▶ **AIM OF THE EXERCISE**: Copy nothing but the lines running from the one containing "More parts follow." through the end of the listing below. Drop the pictures.

## begin

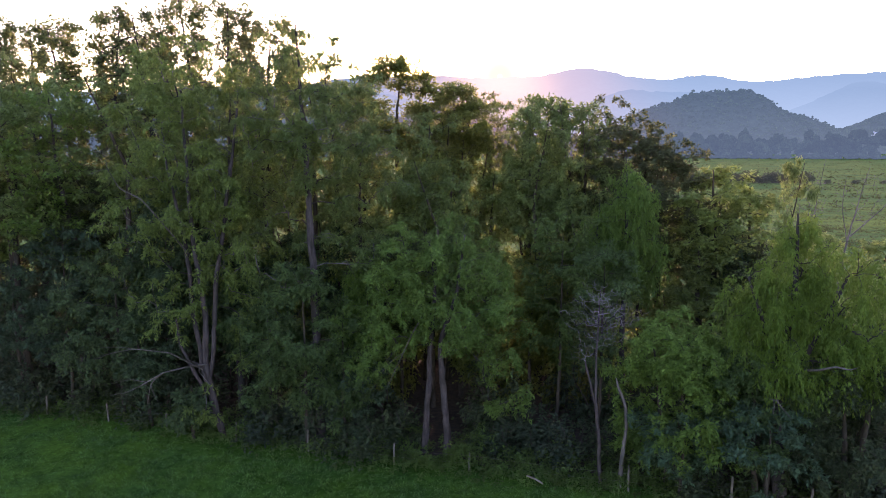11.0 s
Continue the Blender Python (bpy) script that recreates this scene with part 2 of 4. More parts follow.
LEAF_ASPEN = leaf_mat("aspen_leaves", (0.05, 0.075, 0.034), (0.088, 0.128, 0.052), (0.135, 0.188, 0.07), 0.42)
# leaf colour yellowed to carry the low sun's gold on back-lit crowns
LEAF_SUNLIT = leaf_mat("sun_gold_leaves", (0.07, 0.1, 0.024), (0.12, 0.158, 0.036), (0.172, 0.212, 0.048), 0.55)
LEAF_WEED = leaf_mat("weed_leaves", (0.0238, 0.054, 0.015), (0.0476, 0.105, 0.024), (0.085, 0.17, 0.0345), 0.35, 0.6, gloss=0.2, drift=0.75)
LEAF_CLUMP = leaf_mat("rush_blades", (0.0198, 0.0667, 0.014), (0.0369, 0.123, 0.024), (0.063, 0.184, 0.034), 0.25, gloss=0.1)
# hedgerow leaves with some haze painted in as emission
LEAF_FAR = leaf_mat("far_leaves", (0.035, 0.055, 0.03), (0.055, 0.08, 0.042), (0.075, 0.105, 0.052), 0.3, 0.01, haze_glow=(0.010, 0.012, 0.015), haze_glow_amount=0.2)
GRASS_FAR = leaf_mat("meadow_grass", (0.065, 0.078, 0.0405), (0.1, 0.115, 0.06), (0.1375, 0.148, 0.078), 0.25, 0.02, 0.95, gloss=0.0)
TUSSOCK = leaf_mat("tussock_grass", (0.0442, 0.052, 0.027), (0.0676, 0.08, 0.039), (0.0975, 0.105, 0.051), 0.2, 0.02, 0.95, gloss=0.0)
GRASS = grass_mat()
BARK_GREY = bark_mat("grey_bark", (0.028, 0.024, 0.027), (0.1, 0.086, 0.093))
BARK_DARK = bark_mat("dark_bark", (0.03, 0.026, 0.022), (0.10, 0.085, 0.07))
BARK_DEAD = bark_mat("dead_wood", (0.06, 0.055, 0.055), (0.2, 0.185, 0.185))
BARK_TWIG = bark_mat("dead_twigs", (0.07, 0.064, 0.072), (0.23, 0.21, 0.23))
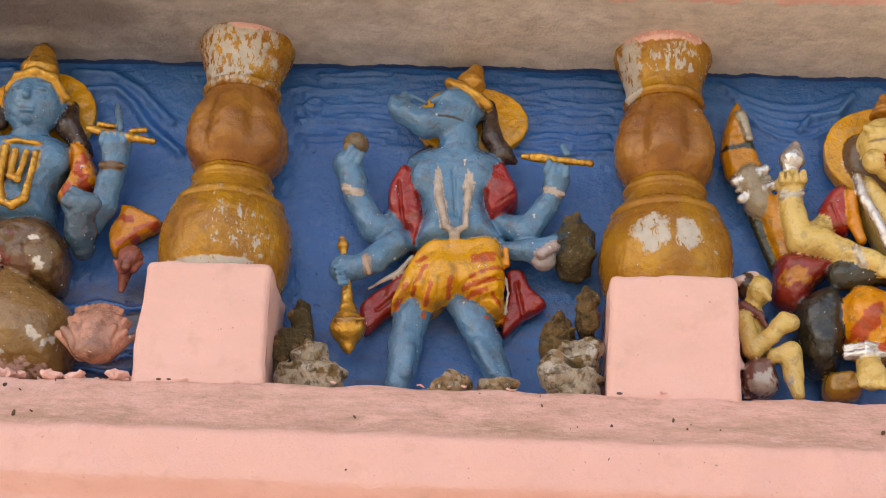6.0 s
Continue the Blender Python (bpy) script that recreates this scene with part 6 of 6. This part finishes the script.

## end

▶ **CORRECT RESULT**:
Continue the Blender Python (bpy) script that recreates this scene with part 2 of 4. More parts follow.
LEAF_ASPEN = leaf_mat("aspen_leaves", (0.05, 0.075, 0.034), (0.088, 0.128, 0.052), (0.135, 0.188, 0.07), 0.42)
# leaf colour yellowed to carry the low sun's gold on back-lit crowns
LEAF_SUNLIT = leaf_mat("sun_gold_leaves", (0.07, 0.1, 0.024), (0.12, 0.158, 0.036), (0.172, 0.212, 0.048), 0.55)
LEAF_WEED = leaf_mat("weed_leaves", (0.0238, 0.054, 0.015), (0.0476, 0.105, 0.024), (0.085, 0.17, 0.0345), 0.35, 0.6, gloss=0.2, drift=0.75)
LEAF_CLUMP = leaf_mat("rush_blades", (0.0198, 0.0667, 0.014), (0.0369, 0.123, 0.024), (0.063, 0.184, 0.034), 0.25, gloss=0.1)
# hedgerow leaves with some haze painted in as emission
LEAF_FAR = leaf_mat("far_leaves", (0.035, 0.055, 0.03), (0.055, 0.08, 0.042), (0.075, 0.105, 0.052), 0.3, 0.01, haze_glow=(0.010, 0.012, 0.015), haze_glow_amount=0.2)
GRASS_FAR = leaf_mat("meadow_grass", (0.065, 0.078, 0.0405), (0.1, 0.115, 0.06), (0.1375, 0.148, 0.078), 0.25, 0.02, 0.95, gloss=0.0)
TUSSOCK = leaf_mat("tussock_grass", (0.0442, 0.052, 0.027), (0.0676, 0.08, 0.039), (0.0975, 0.105, 0.051), 0.2, 0.02, 0.95, gloss=0.0)
GRASS = grass_mat()
BARK_GREY = bark_mat("grey_bark", (0.028, 0.024, 0.027), (0.1, 0.086, 0.093))
BARK_DARK = bark_mat("dark_bark", (0.03, 0.026, 0.022), (0.10, 0.085, 0.07))
BARK_DEAD = bark_mat("dead_wood", (0.06, 0.055, 0.055), (0.2, 0.185, 0.185))
BARK_TWIG = bark_mat("dead_twigs", (0.07, 0.064, 0.072), (0.23, 0.21, 0.23))
6.0 s
Continue the Blender Python (bpy) script that recreates this scene with part 6 of 6. This part finishes the script.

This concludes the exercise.